Things start to go badly for Bonnie. While a pair of weird hippie swingers give her grass and try to get her to engage in a little ménage à trois, Bonnie breaks away when she recognizes her friend Candy. “You’re so brave to be here,” Candy says to Bonnie. “I would be too embarrassed to show my face if what happened to you happened to me.” My first question is why are all the other women always so mean to Bonnie about what happened. Secondly, why is she always telling them off? Okay, I understand why she’s telling them off, but maybe she should show them why she’s not embarrassed rather than just giving them more grist for the gossip mill.
Things go from bad to worse when she runs into an actress named Masha having a gnosh-a at the buffet table. Turns out that she’s there with Bonnie’s ex-husband Steve. Can’t we go anywhere without running into Steve? And how did Steve get invited to this chic party? Maybe he went with Masha? Steve, as always, claims he loves her and then acts like a total jerk. Never go changing, Steve.
But Bonnie isn’t going to allow a run-in with her ex ruin her night and all of that money she spent on a babysitter. Also, she’s probably still a little bit stoned from that grass she toked with the “couple from Dark Shadows.” (Did anyone get that joke?) Luckily she doesn’t have to do anything because Adam, a sexy painter who seems like he’s taken one too many benzos shows up and starts to come on to her. Bonnie feels the vibe immediately and goes in for a kiss but bungles it all up and ends up spilling Adam’s red wine all over his shirt.

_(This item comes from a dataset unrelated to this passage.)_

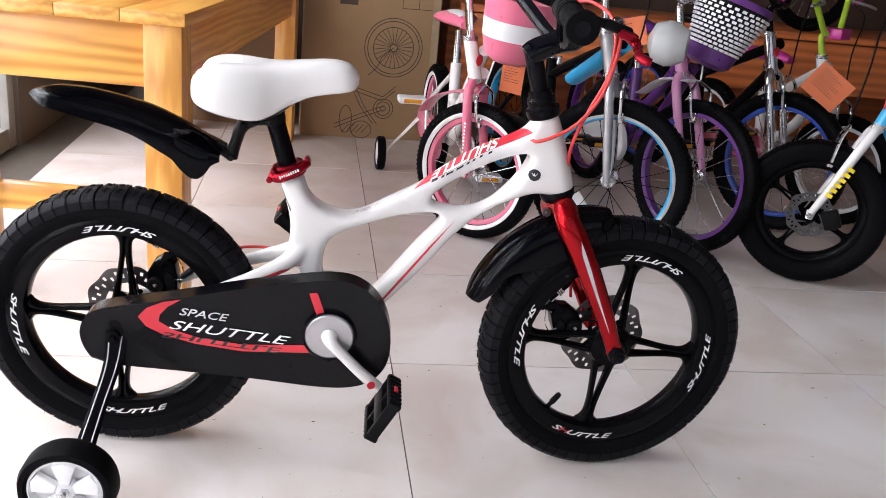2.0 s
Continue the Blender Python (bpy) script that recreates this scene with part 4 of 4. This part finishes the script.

What did Bonnie expect? She was holding a glass of wine and a cigarette at the same, how was she going to kiss this dude and not spill or set something (like his cheap wig?) on fire. Speaking of the icons of the ’70s, there is a trick I learned from Barbra Streisand that would have come in handy in Bonnie’s predicament. If you spill red wine on something, pour some white wine on it and it will keep the stain from setting. It sounds crazy, but it’s true.
Bonnie goes for club soda and approaches Adam again and apologizes. He says he forgives her by planting a big fat kiss on her. She raises her arm to reveal the most amazing gold and coral bangle bracelet. See, I told you I pay attention to what they have on rather than what is going on. Adam then gives her oral pleasure while she leans against one of his paintings that looks like someone threw up about one quadrillion Jell-O shots on a pink shag carpet. She leaves with his number and you know, you just know, she’s going to be calling inappropriate Adam really soon.
Diana has a bit of a harder time accomplishing her goal. After getting turned down by a hot lawyer because she was droning on about her boring bank job, she approaches a rocker with a top hat, flowing garments, and a one-winged dove who is sitting on a couch. They call her Judy Maxwell, but her name might as well have been Stevie Ricks. She talks Diana into eating a Quaalude and doing a line of blow. That takes all of Diana’s edge off and next thing you know she’s pulling an Almost Famous and jumping from the roof into the pool wearing nothing but her underwear.
After a brief interlude with a Bhagwan Shree Rajneesh imposter, Kathleen finally ends up meeting Fake Sue Mengers at the party. She’s a 50-year-old blonde with a raspy voice so there is absolutely no reason on Earth why she is not being played by Kim Richards, co-executive producer Kyle Richard’s older sister. Fake Sue tells Kathleen that she’s going to have to have some balls to succeed in this business. She finally sacks up after she pulls Diana out of the pool and Fake Sue is like, “Are you really with this awful wreck of a bank teller?” Diana said she was, and that is the best move that anyone has made this entire episode, other than the move Adam made on Kathleen. Looks like this party really was worth it, and at least one of those uncoordinated outfits got destroyed.